• **WRITTEN TASK**
Would you repeat the listing exactly but omit every picture?

• **DATA LINES**
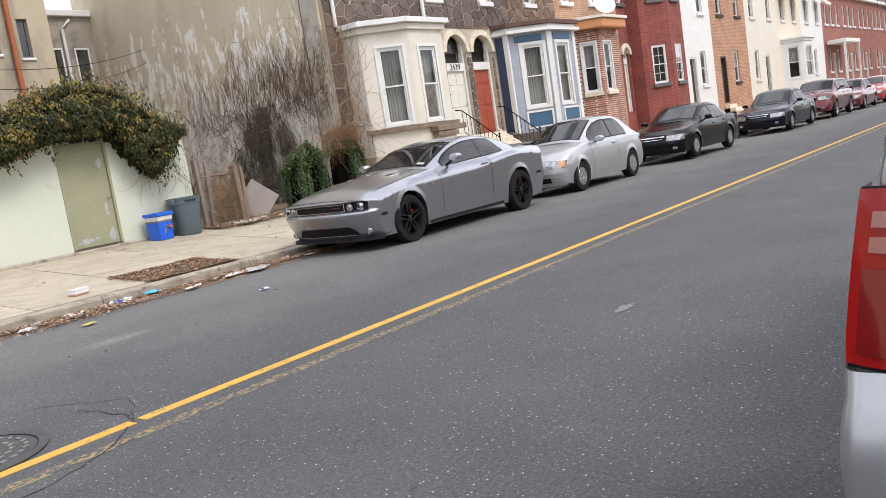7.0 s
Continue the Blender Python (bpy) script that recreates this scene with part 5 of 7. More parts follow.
def base_car(name, loc, label, spec, paint_, rim, rz=0.0, spokes=5, dark=False, caliper=None, hubcap=False, group="parked cars", tyre_w=0.22):
    c = Car(**spec)
    t = thing(name, loc, label, "car", group, rz)
    bd = part("body", c.body(), paint_, t, smooth=True)
    part("front_fascia", c.fascia(), paint_, t, smooth=True)
    part("rear_fascia", c.fascia(True), paint_, t, smooth=True)
    cab = part("cabin", c.cabin(), paint_, t, smooth=True)
    a, e = spec["ws"]
    g = part("windscreen", c.glass(a, e, -0.46, 0.46), M_CARGLASS, t, "tinted windscreen", smooth=True)
    part("windscreen_seal", c.glass(a - 0.02, e + 0.02, -0.49, 0.49, 0.004), M_BLACKPL, t, smooth=True)
    a, e = spec["rw"]
    part("rear_window", c.glass(a, e, -0.45, 0.45), M_CARGLASS, t, "tinted rear window", smooth=True)
    for s in (1, -1):
        for (xa, xb, t0, t1) in spec["sides"]:
            part("side_window", c.glass(xa, xb, 0.58 * s, 0.93 * s, taper0=t0, taper1=t1), M_CARGLASS, t, "tinted side window", smooth=True)
            part("window_seal", c.glass(xa - 0.02, xb + 0.02, 0.555 * s, 0.95 * s, 0.004, taper0=t0, taper1=t1), M_BLACKPL, t, smooth=True)
    # dark cabin floor, seats and underside
    z = spec["sh"][len(spec["sh"]) // 2][1]
    part("underbody", B().box(spec["xf"] + 0.55, spec["xr"] - 0.45, -c.w * 0.7, c.w * 0.7, spec["bot"] - 0.03, z - 0.22), M_BLACKPL, t)
    part("undertray", B().box(spec["xf"] + 0.3, spec["xr"] - 0.3, -c.w * 0.9, c.w * 0.9, spec["bot"] + 0.005, spec["bot"] + 0.02), M_BLACKPL, t)
    r = spec["hz"]
    for h in spec["hubs"]:
        for s in (1, -1):
            wheel(t, h, s * (c.wid(h) - tyre_w / 2 - 0.005), r, tyre_w, rim, spokes, dark, caliper, hubcap)
    for dx in spec.get("doors", ()):
        for s in (1, -1):
            pts = [(dx[0] + dx[2] * (i / 14) * 0.02, c.sh(dx[0]) - 0.02 - (c.sh(dx[0]) - 0.02 - spec["bot"] - 0.06) * i / 14) for i in range(15)]
            b = c.skin_line(pts)
            part("shut_line", b if s > 0 else mirrored(b), M_BLACK, bd)
            pts = [(dx[1], c.sh(dx[1]) - 0.02 - (c.sh(dx[1]) - 0.02 - spec["bot"] - 0.2) * i / 14) for i in range(15)]
            b = c.skin_line(pts)
            part("shut_line", b if s > 0 else mirrored(b), M_BLACK, bd)
            hz_ = c.sh(dx[1]) - 0.1
            y = s * (c.side(dx[1] - 0.16, hz_) + 0.012)
            part("door_handle", B().box(dx[1] - 0.25, dx[1] - 0.08, y - 0.018, y + 0.018, hz_ - 0.018, hz_ + 0.018, 0.012), paint_, bd)
    mx, mz = spec["mirror"]
    for s in (1, -1):
        y = s * (c.gb(mx) + 0.02)
        b = B().lathe([(0.005, -0.1), (0.06, -0.095), (0.085, -0.05), (0.09, 0.02), (0.085, 0.05), (0.005, 0.05)], "x", k=16)
        b.v = [(px * 0.85, math.copysign(abs(py / 0.09) ** 0.75, py) * 0.1, math.copysign(abs(pz / 0.09) ** 0.75, pz) * 0.062) for px, py, pz in b.v]
        mo = part("mirror", b.moved(pose(mx, y + s * 0.14, mz, 0, 0, -s * 8)), spec.get("mirror_paint", paint_), t, smooth=True)
        part("mirror_arm", B().tube([(mx - 0.02, y - s * 0.06, mz - 0.12), (mx, y + s * 0.07, mz - 0.045)], 0.022, k=8), M_BLACKPL, mo)
    return t, c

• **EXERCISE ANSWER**
7.0 s
Continue the Blender Python (bpy) script that recreates this scene with part 5 of 7. More parts follow.
def base_car(name, loc, label, spec, paint_, rim, rz=0.0, spokes=5, dark=False, caliper=None, hubcap=False, group="parked cars", tyre_w=0.22):
    c = Car(**spec)
    t = thing(name, loc, label, "car", group, rz)
    bd = part("body", c.body(), paint_, t, smooth=True)
    part("front_fascia", c.fascia(), paint_, t, smooth=True)
    part("rear_fascia", c.fascia(True), paint_, t, smooth=True)
    cab = part("cabin", c.cabin(), paint_, t, smooth=True)
    a, e = spec["ws"]
    g = part("windscreen", c.glass(a, e, -0.46, 0.46), M_CARGLASS, t, "tinted windscreen", smooth=True)
    part("windscreen_seal", c.glass(a - 0.02, e + 0.02, -0.49, 0.49, 0.004), M_BLACKPL, t, smooth=True)
    a, e = spec["rw"]
    part("rear_window", c.glass(a, e, -0.45, 0.45), M_CARGLASS, t, "tinted rear window", smooth=True)
    for s in (1, -1):
        for (xa, xb, t0, t1) in spec["sides"]:
            part("side_window", c.glass(xa, xb, 0.58 * s, 0.93 * s, taper0=t0, taper1=t1), M_CARGLASS, t, "tinted side window", smooth=True)
            part("window_seal", c.glass(xa - 0.02, xb + 0.02, 0.555 * s, 0.95 * s, 0.004, taper0=t0, taper1=t1), M_BLACKPL, t, smooth=True)
    # dark cabin floor, seats and underside
    z = spec["sh"][len(spec["sh"]) // 2][1]
    part("underbody", B().box(spec["xf"] + 0.55, spec["xr"] - 0.45, -c.w * 0.7, c.w * 0.7, spec["bot"] - 0.03, z - 0.22), M_BLACKPL, t)
    part("undertray", B().box(spec["xf"] + 0.3, spec["xr"] - 0.3, -c.w * 0.9, c.w * 0.9, spec["bot"] + 0.005, spec["bot"] + 0.02), M_BLACKPL, t)
    r = spec["hz"]
    for h in spec["hubs"]:
        for s in (1, -1):
            wheel(t, h, s * (c.wid(h) - tyre_w / 2 - 0.005), r, tyre_w, rim, spokes, dark, caliper, hubcap)
    for dx in spec.get("doors", ()):
        for s in (1, -1):
            pts = [(dx[0] + dx[2] * (i / 14) * 0.02, c.sh(dx[0]) - 0.02 - (c.sh(dx[0]) - 0.02 - spec["bot"] - 0.06) * i / 14) for i in range(15)]
            b = c.skin_line(pts)
            part("shut_line", b if s > 0 else mirrored(b), M_BLACK, bd)
            pts = [(dx[1], c.sh(dx[1]) - 0.02 - (c.sh(dx[1]) - 0.02 - spec["bot"] - 0.2) * i / 14) for i in range(15)]
            b = c.skin_line(pts)
            part("shut_line", b if s > 0 else mirrored(b), M_BLACK, bd)
            hz_ = c.sh(dx[1]) - 0.1
            y = s * (c.side(dx[1] - 0.16, hz_) + 0.012)
            part("door_handle", B().box(dx[1] - 0.25, dx[1] - 0.08, y - 0.018, y + 0.018, hz_ - 0.018, hz_ + 0.018, 0.012), paint_, bd)
    mx, mz = spec["mirror"]
    for s in (1, -1):
        y = s * (c.gb(mx) + 0.02)
        b = B().lathe([(0.005, -0.1), (0.06, -0.095), (0.085, -0.05), (0.09, 0.02), (0.085, 0.05), (0.005, 0.05)], "x", k=16)
        b.v = [(px * 0.85, math.copysign(abs(py / 0.09) ** 0.75, py) * 0.1, math.copysign(abs(pz / 0.09) ** 0.75, pz) * 0.062) for px, py, pz in b.v]
        mo = part("mirror", b.moved(pose(mx, y + s * 0.14, mz, 0, 0, -s * 8)), spec.get("mirror_paint", paint_), t, smooth=True)
        part("mirror_arm", B().tube([(mx - 0.02, y - s * 0.06, mz - 0.12), (mx, y + s * 0.07, mz - 0.045)], 0.022, k=8), M_BLACKPL, mo)
    return t, c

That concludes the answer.